** start of COLLECTED DATA **

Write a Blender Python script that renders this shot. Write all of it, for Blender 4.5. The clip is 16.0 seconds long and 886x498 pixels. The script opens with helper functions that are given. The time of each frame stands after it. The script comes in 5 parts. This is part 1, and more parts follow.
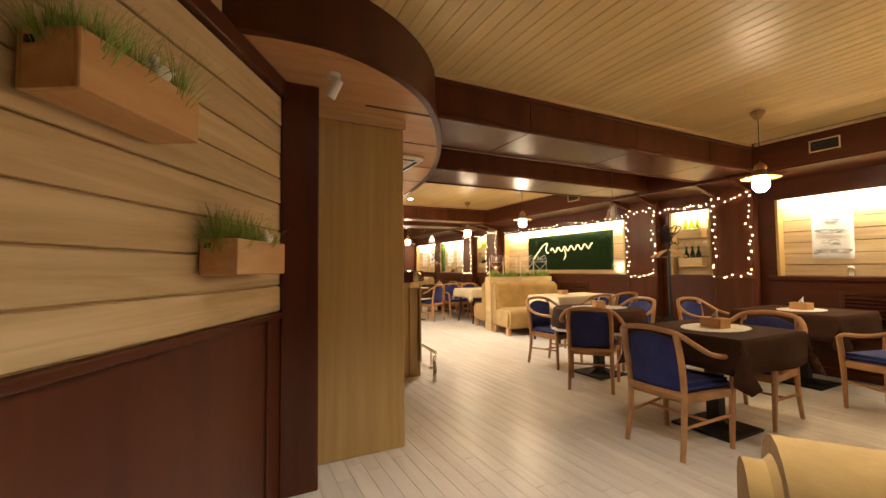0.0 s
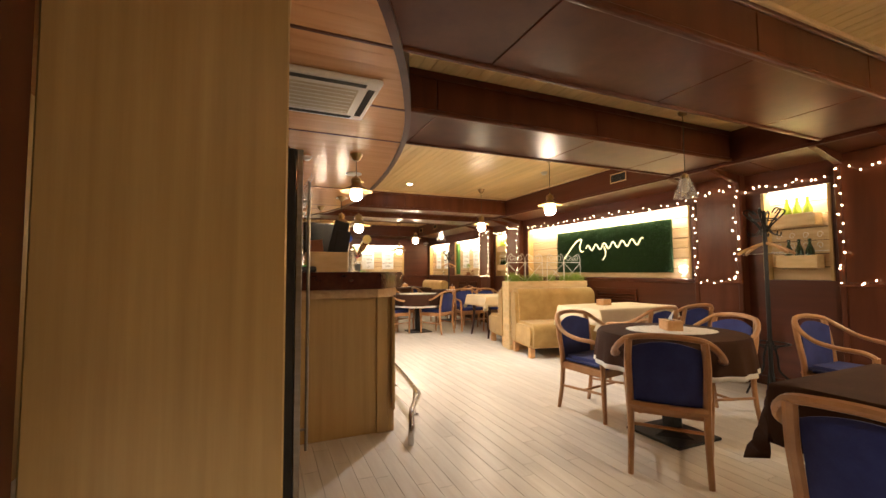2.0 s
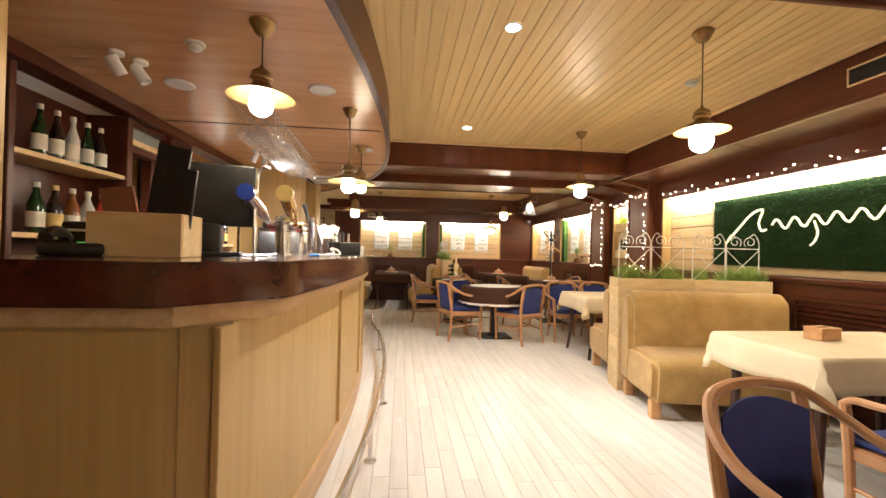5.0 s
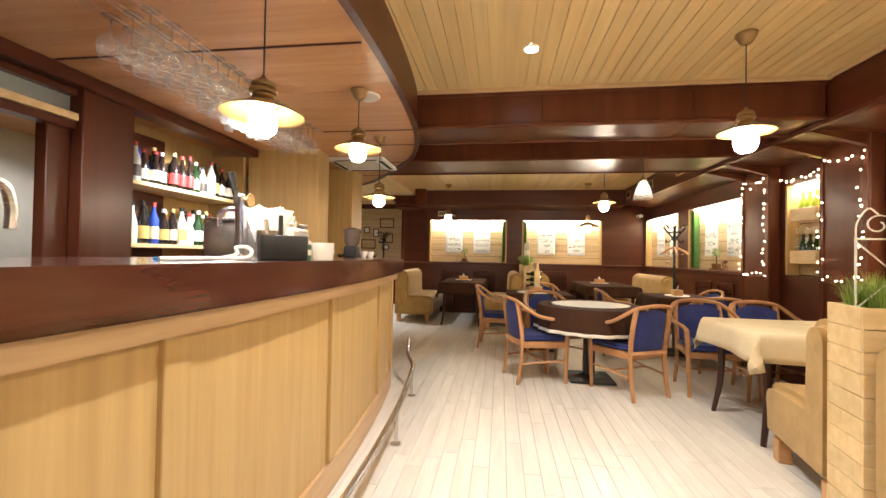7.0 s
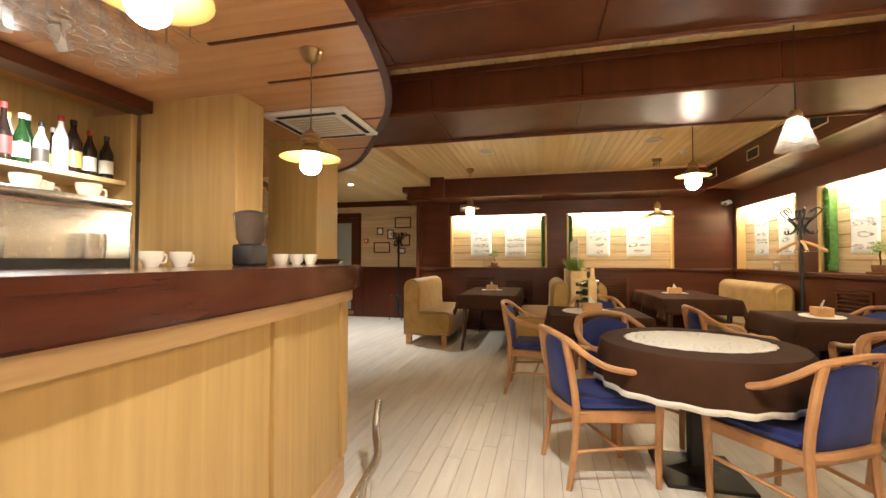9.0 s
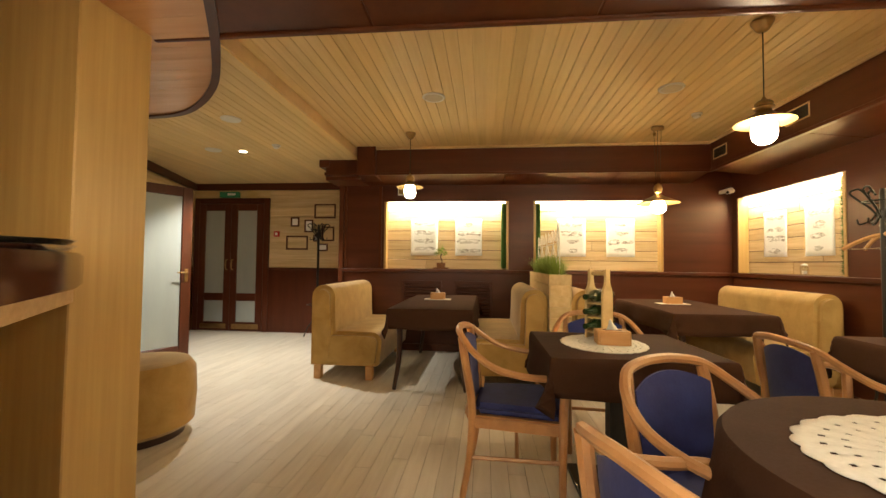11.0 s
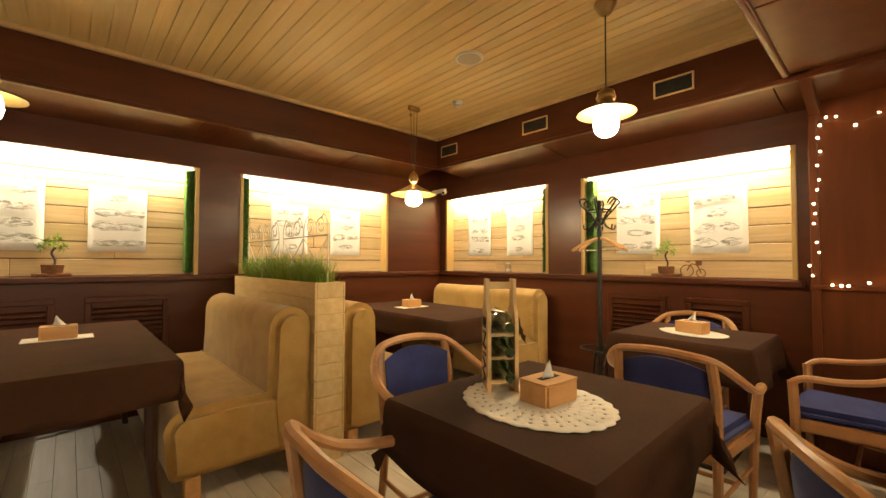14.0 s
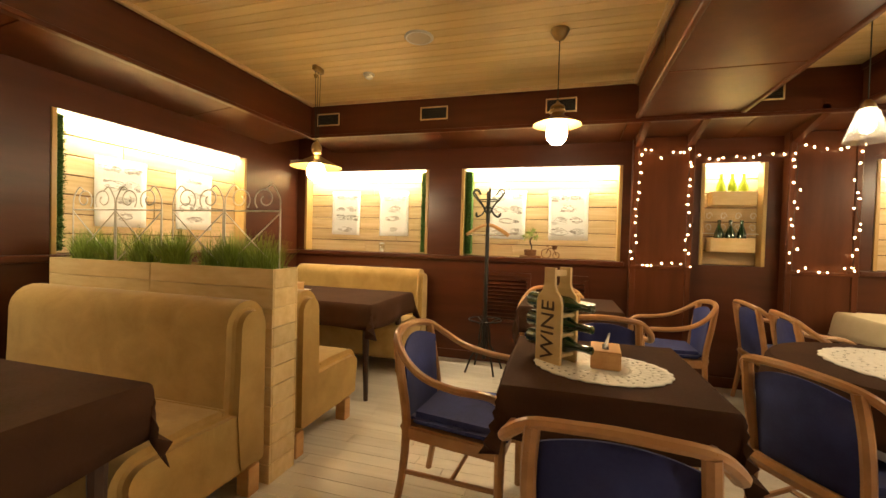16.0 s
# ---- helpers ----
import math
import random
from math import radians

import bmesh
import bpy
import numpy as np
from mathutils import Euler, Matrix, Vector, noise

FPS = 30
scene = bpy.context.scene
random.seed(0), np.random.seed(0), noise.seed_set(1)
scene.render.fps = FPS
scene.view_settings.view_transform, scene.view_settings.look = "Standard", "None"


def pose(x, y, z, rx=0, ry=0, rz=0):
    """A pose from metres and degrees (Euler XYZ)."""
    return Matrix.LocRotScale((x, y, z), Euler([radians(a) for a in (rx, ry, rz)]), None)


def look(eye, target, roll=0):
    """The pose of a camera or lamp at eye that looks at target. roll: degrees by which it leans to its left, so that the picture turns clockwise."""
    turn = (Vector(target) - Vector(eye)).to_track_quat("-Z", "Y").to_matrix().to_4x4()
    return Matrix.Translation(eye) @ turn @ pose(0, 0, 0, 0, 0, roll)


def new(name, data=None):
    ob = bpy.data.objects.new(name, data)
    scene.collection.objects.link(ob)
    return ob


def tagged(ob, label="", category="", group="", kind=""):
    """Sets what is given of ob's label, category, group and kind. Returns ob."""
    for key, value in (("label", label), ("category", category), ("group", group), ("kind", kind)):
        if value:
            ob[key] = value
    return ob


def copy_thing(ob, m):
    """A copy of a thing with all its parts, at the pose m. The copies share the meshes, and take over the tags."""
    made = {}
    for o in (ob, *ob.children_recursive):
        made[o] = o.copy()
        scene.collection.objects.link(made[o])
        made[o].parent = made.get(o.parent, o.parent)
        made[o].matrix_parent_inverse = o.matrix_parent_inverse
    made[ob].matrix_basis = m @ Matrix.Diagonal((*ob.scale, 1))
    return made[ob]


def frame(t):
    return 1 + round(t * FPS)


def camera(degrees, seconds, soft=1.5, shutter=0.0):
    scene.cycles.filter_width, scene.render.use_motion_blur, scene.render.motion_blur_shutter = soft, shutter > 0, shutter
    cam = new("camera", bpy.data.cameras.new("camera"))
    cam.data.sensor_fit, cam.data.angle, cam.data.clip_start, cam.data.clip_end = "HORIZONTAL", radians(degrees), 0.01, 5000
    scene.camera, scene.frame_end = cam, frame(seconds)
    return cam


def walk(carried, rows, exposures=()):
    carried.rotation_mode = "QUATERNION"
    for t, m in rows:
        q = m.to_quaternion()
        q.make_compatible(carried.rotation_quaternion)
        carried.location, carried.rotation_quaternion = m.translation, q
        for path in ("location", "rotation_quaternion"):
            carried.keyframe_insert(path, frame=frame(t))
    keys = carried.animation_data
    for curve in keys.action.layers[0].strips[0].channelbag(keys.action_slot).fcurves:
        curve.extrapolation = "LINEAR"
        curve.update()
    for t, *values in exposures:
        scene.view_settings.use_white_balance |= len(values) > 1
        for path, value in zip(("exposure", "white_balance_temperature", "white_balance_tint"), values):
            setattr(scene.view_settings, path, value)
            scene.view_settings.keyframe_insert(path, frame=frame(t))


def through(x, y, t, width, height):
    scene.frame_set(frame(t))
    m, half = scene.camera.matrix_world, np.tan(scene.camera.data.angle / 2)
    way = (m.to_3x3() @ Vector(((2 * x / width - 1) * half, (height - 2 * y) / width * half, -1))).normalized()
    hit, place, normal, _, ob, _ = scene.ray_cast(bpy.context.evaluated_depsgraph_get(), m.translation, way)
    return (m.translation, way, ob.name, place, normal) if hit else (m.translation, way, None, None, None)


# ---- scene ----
cam = camera(94.2, 16.0)
PATH = [
    (0, (-0.115, -0.362, 1.184), (0.79, 1.419, 1.275), -0.6),
    (0.5, (0.147, -0.078, 1.188), (1.034, 1.711, 1.298), -0.9),
    (1, (0.409, 0.256, 1.172), (1.266, 2.059, 1.291), -0.9),
    (1.5, (0.631, 0.577, 1.163), (1.461, 2.392, 1.282), -0.6),
    (2, (0.853, 0.887, 1.151), (1.643, 2.72, 1.26), -0.3),
    (2.5, (1.08, 1.169, 1.162), (1.809, 3.03, 1.249), 0.1),
    (3, (1.345, 1.438, 1.194), (1.984, 3.332, 1.254), 0.2),
    (3.5, (1.541, 1.669, 1.233), (2.087, 3.593, 1.26), 0.3),
    (4, (1.787, 1.94, 1.197), (2.211, 3.895, 1.217), 0.8),
    (6.5, (2.613, 3.801, 1.185), (2.47, 5.795, 1.202), 1.1),
    (7, (2.696, 4.213, 1.18), (2.419, 6.194, 1.212), 1.0),
    (7.5, (2.776, 4.591, 1.190), (2.394, 6.553, 1.234), 0.4),
    (8, (2.803, 5.009, 1.196), (2.326, 6.951, 1.248), -0.0),
    (10.5, (2.563, 7.111, 1.132), (2.212, 9.078, 1.195), 0.4),
    (11, (2.518, 7.503, 1.128), (2.316, 9.492, 1.197), 0.6),
    (11.5, (2.483, 7.845, 1.121), (2.46, 9.843, 1.199), 0.6),
    (12, (2.445, 8.134, 1.121), (2.657, 10.121, 1.211), 0.5),
    (12.5, (2.407, 8.346, 1.122), (2.878, 10.286, 1.226), 0.2),
    (13, (2.31, 8.541, 1.141), (3.084, 10.382, 1.245), 0.1),
    (13.5, (2.186, 8.73, 1.162), (3.252, 10.42, 1.247), 0.0),
    (14, (2.032, 8.937, 1.162), (3.376, 10.416, 1.224), 0.2),
    (14.5, (1.906, 9.143, 1.164), (3.456, 10.406, 1.202), 0.6),
    (15, (1.729, 9.36, 1.202), (3.455, 10.371, 1.192), 1.1),
    (15.5, (1.592, 9.597, 1.207), (3.43, 10.384, 1.172), 1.3),
    (16, (1.433, 9.855, 1.199), (3.352, 10.418, 1.157), 1.6),
]
walk(cam, [(t, look(eye, target, roll)) for t, eye, target, roll in PATH],
     exposures=[(0, -0.06, 6250, 13), (1.5, -0.03, 5950, 14), (3, -0.1, 5550, 14), (4, 0.03, 5400, 13), (6.5, 0.08, 5350, 11), (8, 0.2, 5400, 10), (10.5, 0.15, 6050, 7), (12, 0.2, 6500, 5), (16, 0.13, 6500, 7)])

# ---- light ----
scene.view_settings.exposure = 0.0
world = bpy.data.worlds.new("world")
scene.world = world
world.use_nodes = True
world.node_tree.nodes["Background"].inputs[0].default_value = (0.02, 0.015, 0.01, 1)
world.node_tree.nodes["Background"].inputs[1].default_value = 0.05

WARM = (1.0, 0.75, 0.45)
STRIP = (1.0, 0.82, 0.54)
COOL = (1.0, 0.90, 0.76)


def lamp(name, kind, m, watts, colour, size=0.05, size_y=0.0, cone=0.0, spread=0.0):
    data = bpy.data.lights.new(name, kind)
    data.energy, data.color = watts, colour
    if kind == "AREA":
        data.shape, data.size, data.size_y = "RECTANGLE", size, size_y or size
        if spread:
            data.spread = radians(spread)
    else:
        data.shadow_soft_size = size
    if kind == "SPOT":
        data.spot_size, data.spot_blend = radians(cone), 0.6
    ob = new(name, data)
    ob.matrix_world = m
    return tagged(ob, kind="structure")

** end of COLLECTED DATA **

GIVEN TASK: Retype the whole listing, keeping every line identical and omitting all pictures.

TASK RESPONSE:
Write a Blender Python script that renders this shot. Write all of it, for Blender 4.5. The clip is 16.0 seconds long and 886x498 pixels. The script opens with helper functions that are given. The time of each frame stands after it. The script comes in 5 parts. This is part 1, and more parts follow.
0.0 s
2.0 s
5.0 s
7.0 s
9.0 s
11.0 s
14.0 s
16.0 s
# ---- helpers ----
import math
import random
from math import radians

import bmesh
import bpy
import numpy as np
from mathutils import Euler, Matrix, Vector, noise

FPS = 30
scene = bpy.context.scene
random.seed(0), np.random.seed(0), noise.seed_set(1)
scene.render.fps = FPS
scene.view_settings.view_transform, scene.view_settings.look = "Standard", "None"


def pose(x, y, z, rx=0, ry=0, rz=0):
    """A pose from metres and degrees (Euler XYZ)."""
    return Matrix.LocRotScale((x, y, z), Euler([radians(a) for a in (rx, ry, rz)]), None)


def look(eye, target, roll=0):
    """The pose of a camera or lamp at eye that looks at target. roll: degrees by which it leans to its left, so that the picture turns clockwise."""
    turn = (Vector(target) - Vector(eye)).to_track_quat("-Z", "Y").to_matrix().to_4x4()
    return Matrix.Translation(eye) @ turn @ pose(0, 0, 0, 0, 0, roll)


def new(name, data=None):
    ob = bpy.data.objects.new(name, data)
    scene.collection.objects.link(ob)
    return ob


def tagged(ob, label="", category="", group="", kind=""):
    """Sets what is given of ob's label, category, group and kind. Returns ob."""
    for key, value in (("label", label), ("category", category), ("group", group), ("kind", kind)):
        if value:
            ob[key] = value
    return ob


def copy_thing(ob, m):
    """A copy of a thing with all its parts, at the pose m. The copies share the meshes, and take over the tags."""
    made = {}
    for o in (ob, *ob.children_recursive):
        made[o] = o.copy()
        scene.collection.objects.link(made[o])
        made[o].parent = made.get(o.parent, o.parent)
        made[o].matrix_parent_inverse = o.matrix_parent_inverse
    made[ob].matrix_basis = m @ Matrix.Diagonal((*ob.scale, 1))
    return made[ob]


def frame(t):
    return 1 + round(t * FPS)


def camera(degrees, seconds, soft=1.5, shutter=0.0):
    scene.cycles.filter_width, scene.render.use_motion_blur, scene.render.motion_blur_shutter = soft, shutter > 0, shutter
    cam = new("camera", bpy.data.cameras.new("camera"))
    cam.data.sensor_fit, cam.data.angle, cam.data.clip_start, cam.data.clip_end = "HORIZONTAL", radians(degrees), 0.01, 5000
    scene.camera, scene.frame_end = cam, frame(seconds)
    return cam


def walk(carried, rows, exposures=()):
    carried.rotation_mode = "QUATERNION"
    for t, m in rows:
        q = m.to_quaternion()
        q.make_compatible(carried.rotation_quaternion)
        carried.location, carried.rotation_quaternion = m.translation, q
        for path in ("location", "rotation_quaternion"):
            carried.keyframe_insert(path, frame=frame(t))
    keys = carried.animation_data
    for curve in keys.action.layers[0].strips[0].channelbag(keys.action_slot).fcurves:
        curve.extrapolation = "LINEAR"
        curve.update()
    for t, *values in exposures:
        scene.view_settings.use_white_balance |= len(values) > 1
        for path, value in zip(("exposure", "white_balance_temperature", "white_balance_tint"), values):
            setattr(scene.view_settings, path, value)
            scene.view_settings.keyframe_insert(path, frame=frame(t))


def through(x, y, t, width, height):
    scene.frame_set(frame(t))
    m, half = scene.camera.matrix_world, np.tan(scene.camera.data.angle / 2)
    way = (m.to_3x3() @ Vector(((2 * x / width - 1) * half, (height - 2 * y) / width * half, -1))).normalized()
    hit, place, normal, _, ob, _ = scene.ray_cast(bpy.context.evaluated_depsgraph_get(), m.translation, way)
    return (m.translation, way, ob.name, place, normal) if hit else (m.translation, way, None, None, None)


# ---- scene ----
cam = camera(94.2, 16.0)
PATH = [
    (0, (-0.115, -0.362, 1.184), (0.79, 1.419, 1.275), -0.6),
    (0.5, (0.147, -0.078, 1.188), (1.034, 1.711, 1.298), -0.9),
    (1, (0.409, 0.256, 1.172), (1.266, 2.059, 1.291), -0.9),
    (1.5, (0.631, 0.577, 1.163), (1.461, 2.392, 1.282), -0.6),
    (2, (0.853, 0.887, 1.151), (1.643, 2.72, 1.26), -0.3),
    (2.5, (1.08, 1.169, 1.162), (1.809, 3.03, 1.249), 0.1),
    (3, (1.345, 1.438, 1.194), (1.984, 3.332, 1.254), 0.2),
    (3.5, (1.541, 1.669, 1.233), (2.087, 3.593, 1.26), 0.3),
    (4, (1.787, 1.94, 1.197), (2.211, 3.895, 1.217), 0.8),
    (6.5, (2.613, 3.801, 1.185), (2.47, 5.795, 1.202), 1.1),
    (7, (2.696, 4.213, 1.18), (2.419, 6.194, 1.212), 1.0),
    (7.5, (2.776, 4.591, 1.190), (2.394, 6.553, 1.234), 0.4),
    (8, (2.803, 5.009, 1.196), (2.326, 6.951, 1.248), -0.0),
    (10.5, (2.563, 7.111, 1.132), (2.212, 9.078, 1.195), 0.4),
    (11, (2.518, 7.503, 1.128), (2.316, 9.492, 1.197), 0.6),
    (11.5, (2.483, 7.845, 1.121), (2.46, 9.843, 1.199), 0.6),
    (12, (2.445, 8.134, 1.121), (2.657, 10.121, 1.211), 0.5),
    (12.5, (2.407, 8.346, 1.122), (2.878, 10.286, 1.226), 0.2),
    (13, (2.31, 8.541, 1.141), (3.084, 10.382, 1.245), 0.1),
    (13.5, (2.186, 8.73, 1.162), (3.252, 10.42, 1.247), 0.0),
    (14, (2.032, 8.937, 1.162), (3.376, 10.416, 1.224), 0.2),
    (14.5, (1.906, 9.143, 1.164), (3.456, 10.406, 1.202), 0.6),
    (15, (1.729, 9.36, 1.202), (3.455, 10.371, 1.192), 1.1),
    (15.5, (1.592, 9.597, 1.207), (3.43, 10.384, 1.172), 1.3),
    (16, (1.433, 9.855, 1.199), (3.352, 10.418, 1.157), 1.6),
]
walk(cam, [(t, look(eye, target, roll)) for t, eye, target, roll in PATH],
     exposures=[(0, -0.06, 6250, 13), (1.5, -0.03, 5950, 14), (3, -0.1, 5550, 14), (4, 0.03, 5400, 13), (6.5, 0.08, 5350, 11), (8, 0.2, 5400, 10), (10.5, 0.15, 6050, 7), (12, 0.2, 6500, 5), (16, 0.13, 6500, 7)])

# ---- light ----
scene.view_settings.exposure = 0.0
world = bpy.data.worlds.new("world")
scene.world = world
world.use_nodes = True
world.node_tree.nodes["Background"].inputs[0].default_value = (0.02, 0.015, 0.01, 1)
world.node_tree.nodes["Background"].inputs[1].default_value = 0.05

WARM = (1.0, 0.75, 0.45)
STRIP = (1.0, 0.82, 0.54)
COOL = (1.0, 0.90, 0.76)


def lamp(name, kind, m, watts, colour, size=0.05, size_y=0.0, cone=0.0, spread=0.0):
    data = bpy.data.lights.new(name, kind)
    data.energy, data.color = watts, colour
    if kind == "AREA":
        data.shape, data.size, data.size_y = "RECTANGLE", size, size_y or size
        if spread:
            data.spread = radians(spread)
    else:
        data.shadow_soft_size = size
    if kind == "SPOT":
        data.spot_size, data.spot_blend = radians(cone), 0.6
    ob = new(name, data)
    ob.matrix_world = m
    return tagged(ob, kind="structure")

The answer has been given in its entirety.